Former Nixon WH counsel says Mueller did not ‘vigorously pursue’ Trump subpoena

Posted at 3:28 PM, Jul 24, 2019
and last updated 2019-07-24 17:28:20-04

Former White House counsel John Dean, whose testimony in the Watergate investigation helped topple Richard Nixon’s presidency, said Wednesday that Robert Mueller did not “vigorously pursue” subpoenaing President Donald Trump as part of his special counsel’s investigation.

Mueller appeared Wednesday before the House Judiciary and Intelligence committees in the two most highly anticipated hearings of the Trump presidency to testify about his investigation into Russian interference in the 2016 election.
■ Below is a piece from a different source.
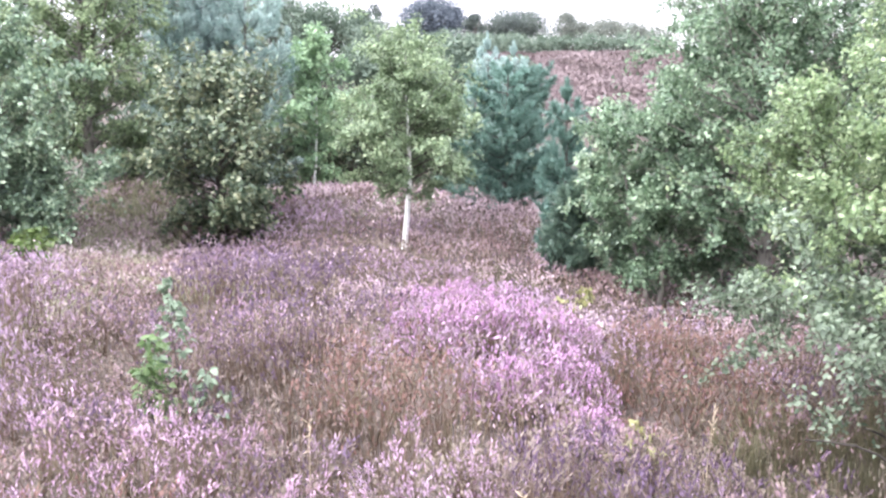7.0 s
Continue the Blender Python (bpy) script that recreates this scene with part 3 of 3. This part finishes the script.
rng = np.random.default_rng(15)
x, y = rng.uniform(1, 16, 420), rng.uniform(33, 53, 420)
V, F, M = heather_plants(rng, x, y, rng.uniform(0.5, 0.8, 420), rng.uniform(0.15, 0.3, 420), 14, 0.1, 0.04, 1, np.ones(420, int))
x, y = rng.uniform(1.5, 12, 20000), rng.uniform(34, 51, 20000)
lump, _ = hummock(x, y, 1.4, 79)
Vb, Fb = bed(rng, x, y, 0.02 + 0.2 * lump * rng.uniform(0.4, 1, 20000), 0.1, len(V), 0.55)
tagged(mesh_object("far_heath", np.concatenate([V, Vb]), np.concatenate([F, Fb]), [M_HEATH_FAR, M_HEATH_FAR], index=np.concatenate([M, np.ones(len(Fb), int)])),
       "purple brown heath on the distant rising slope", "heather", kind="stuff")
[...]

The former special counsel and former FBI director defended not subpoenaing the President because of the prolonged process to fight over it — a move Dean, who is a CNN contributor, likened to not pushing for the infamous Nixon tapes.

“This is a man who if it had been Richard Nixon, wouldn’t go after the tapes because it would take too long,” Dean told CNN’s Jake Tapper. “And I think that’s something that’s going to hang over this investigation, hang over Mueller, because he really didn’t vigorously pursue it as he might’ve.”

Mueller said his team tried for more than a year to interview Trump, but asked if anyone tried to stop it, Mueller made clear they could have subpoenaed if they wanted to.

In his testimony, Mueller stated unequivocally his investigation did not exonerate Trump on the allegations of obstruction of justice, despite Trump’s claims.

Dean also said Mueller “didn’t take it all the way back,” referencing what he called the special counsel’s “walk-back, to draw another Watergate term” from an answer he gave to California Democrat Rep. Ted Lieu.

Mueller at the outset of the second congressional hearing before the House Intelligence Committee clarified one of his most significant exchanges from earlier in the day, saying he did not intend to say that his office did not indict the President because of the guidance from the Office of Legal Counsel. The former special counsel clarified he meant that because of the OLC guidance, there was no decision either way on whether to indict the President.

“I’d like to go back to one thing that was said this morning by Mr. Lieu who said and I quote, ‘You didn’t charge the President because of the OLC opinion.’ That is not the correct way to say it,” Mueller said in the second hearing. “As we say in the report and as I said at the opening, we did not reach a determination as to whether the President committed a crime.”